C'mon now your just arguing for arguments sake.
Not as much as you are.
You seem knowledgable enough about the industry to know that AIRLINES lobbied to have pushback rather than take-off be the accepted metric.
Take-off would be
worse. The airline has no control after they push-back. It makes no rational sense to measure airline performance including time after push-back. None.
Pushing back when they know the plane can't take off for hours is not doing everything right.
Given the parameter that
passengers have set up for deciding what is good and bad,
yes it is.
It is for the airlines image benefit to the detriment of their passengers.
A condition passengers have inflicted
on themselves. That's the point I've been making.
If they want to be allowed to do this then they should be held accountable for such actions when they lead to unacceptable passenger retention on board.
No. That's not rational. Instead: If passengers want airlines to be responsible for take-off, then give them total control over the system. Get rid of the FAA and let the industry monitor itself, if you want the suppliers in the industry to have responsibility for the whole process.
But you don't. You want the FAA. You want our nation to have some control.
Then accept the consequences of that. Accept that only part of the process is the airline's responsibility, and judge the airline
only by that part.
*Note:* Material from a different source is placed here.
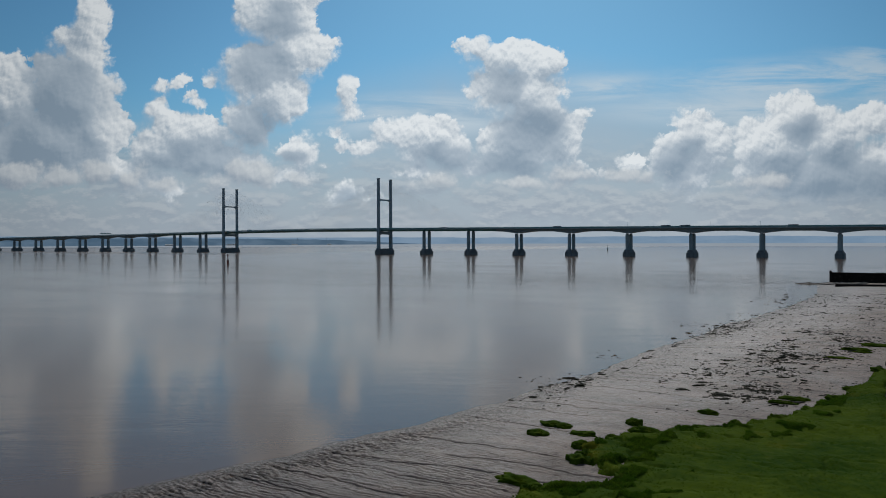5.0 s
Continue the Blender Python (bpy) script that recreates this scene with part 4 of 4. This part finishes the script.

That's rational judgment.
Air-traffic controllers can override the policy, and remember they control the aircraft from push-back (not just from take-off). Read up on the legislation and its implementation for more details.
Well they have spoken now and the airlines will just have to make do won't they.
Indeed, and they shall, and passengers will be worse off for it, afaic.
I think you should give the PBoR a good read while your looking for the chapter and section info I asked for earlier. As I read it it does not mandate flight cancellation it merely mandates that passengers be given the right to deplane.
Which prompts airlines to cancel flights. That's the point. The delay introduced by allowing passengers to deplane is so significant that the airline is often better off for myriad reasons.
Stop thinking just about what they law says, and start thinking about what the law does. And again that's what I'm saying the "mob" didn't do. They just forced the law without thinking through what it would cause as a result.